• Exercise:
Word for word, quote all of the material, omitting the pictures.

• Raw data:
▽
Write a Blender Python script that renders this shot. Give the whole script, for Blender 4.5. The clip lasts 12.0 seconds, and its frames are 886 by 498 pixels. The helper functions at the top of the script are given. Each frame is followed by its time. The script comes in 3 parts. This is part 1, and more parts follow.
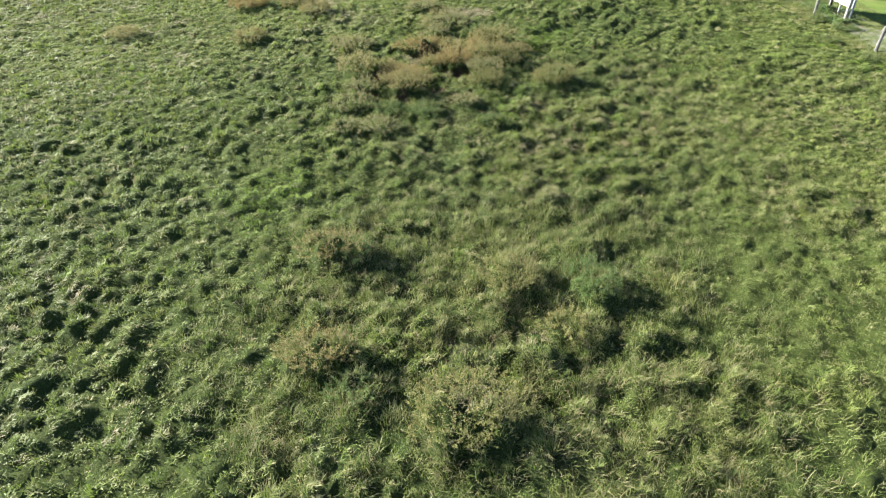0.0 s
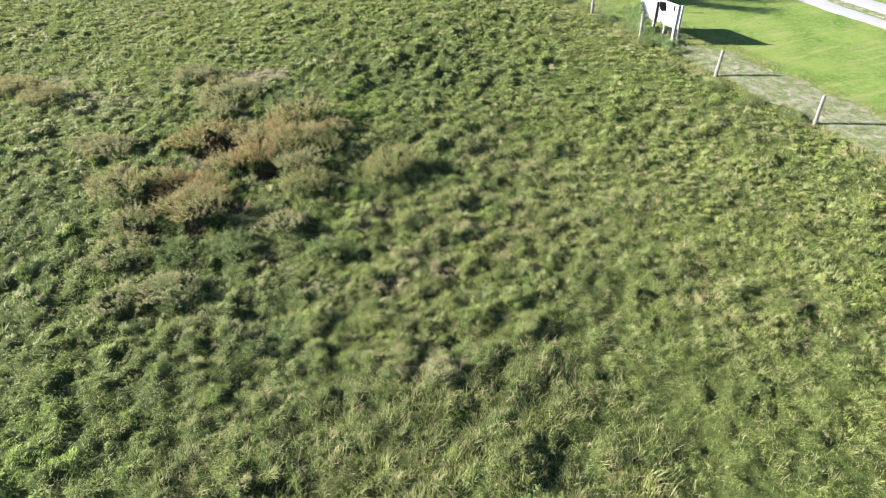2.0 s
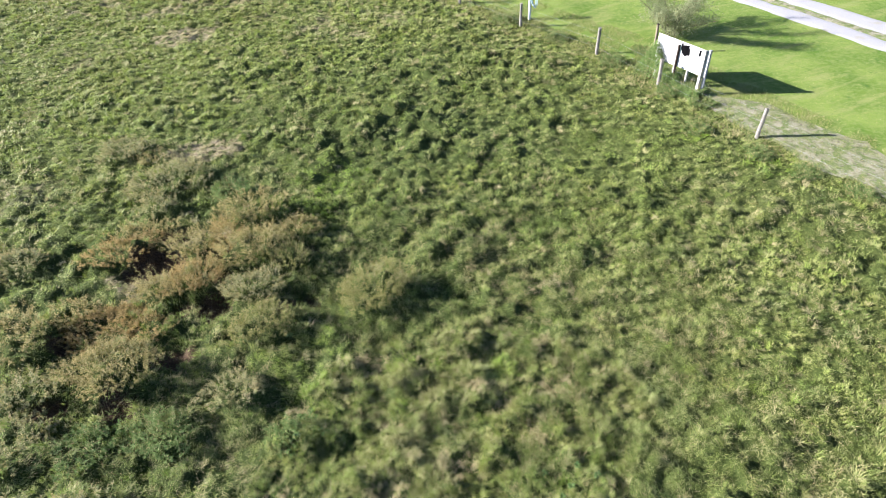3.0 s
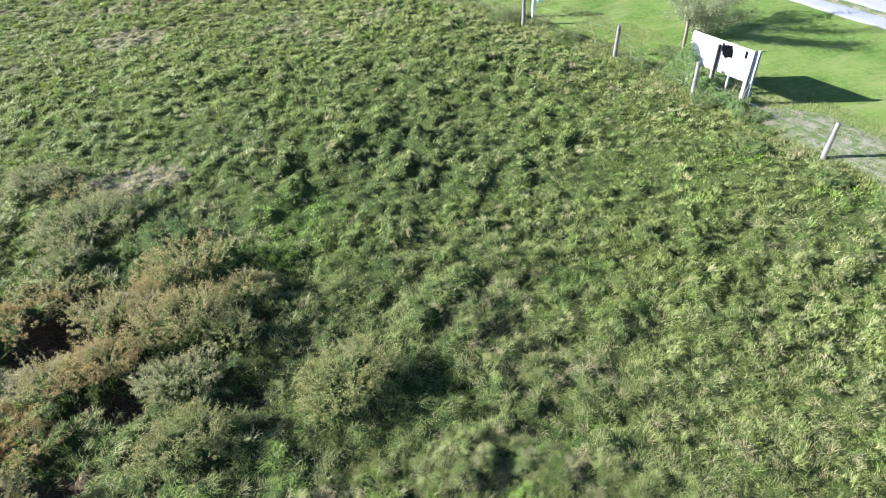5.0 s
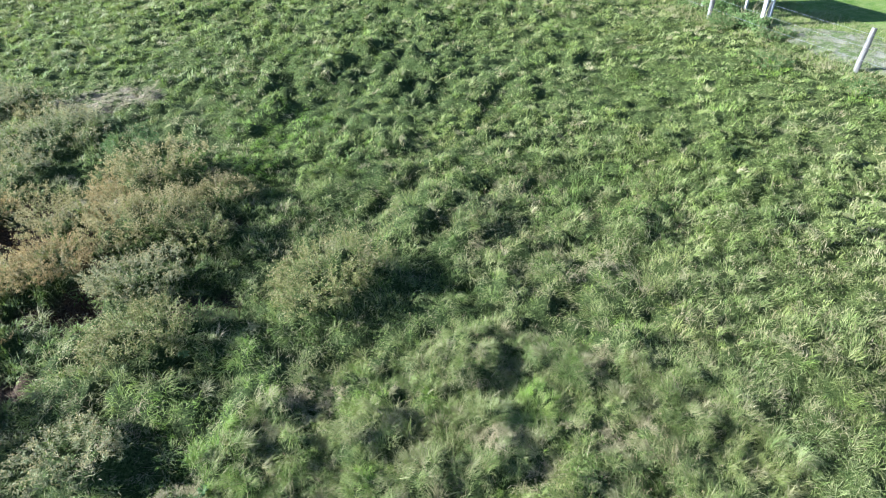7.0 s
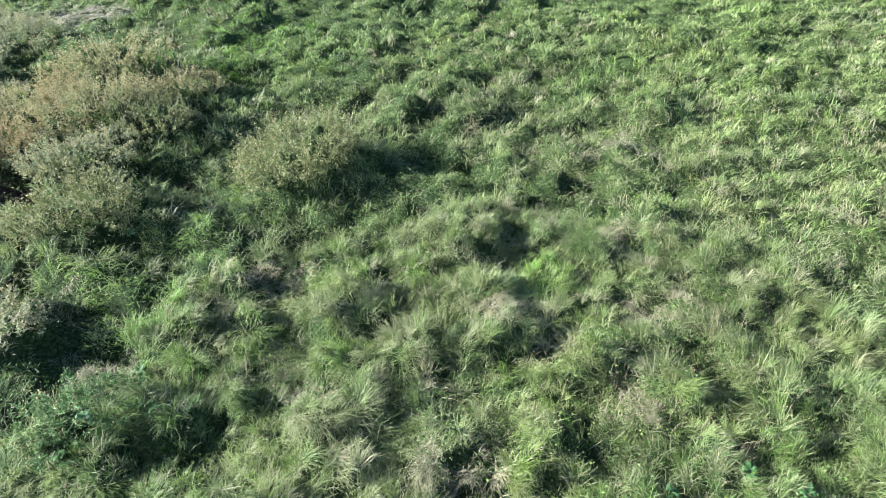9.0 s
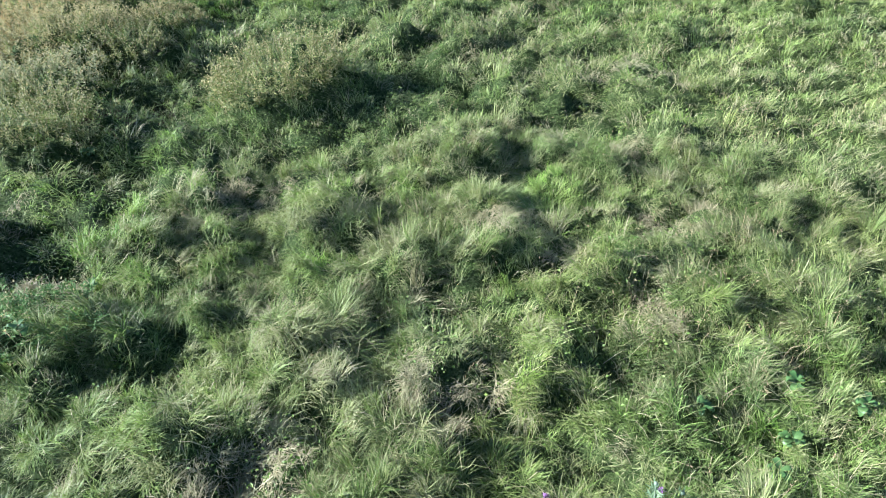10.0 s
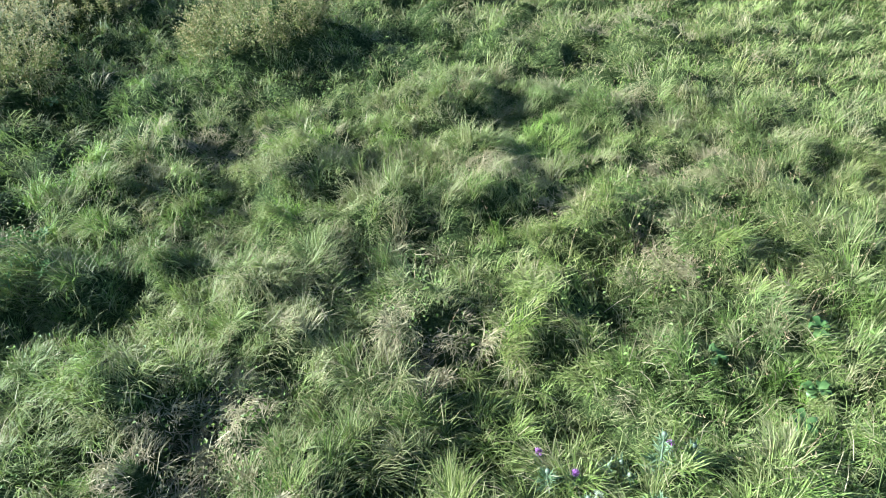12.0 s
△
• Exercise result:
Write a Blender Python script that renders this shot. Give the whole script, for Blender 4.5. The clip lasts 12.0 seconds, and its frames are 886 by 498 pixels. The helper functions at the top of the script are given. Each frame is followed by its time. The script comes in 3 parts. This is part 1, and more parts follow.
0.0 s
2.0 s
3.0 s
5.0 s
7.0 s
9.0 s
10.0 s
12.0 s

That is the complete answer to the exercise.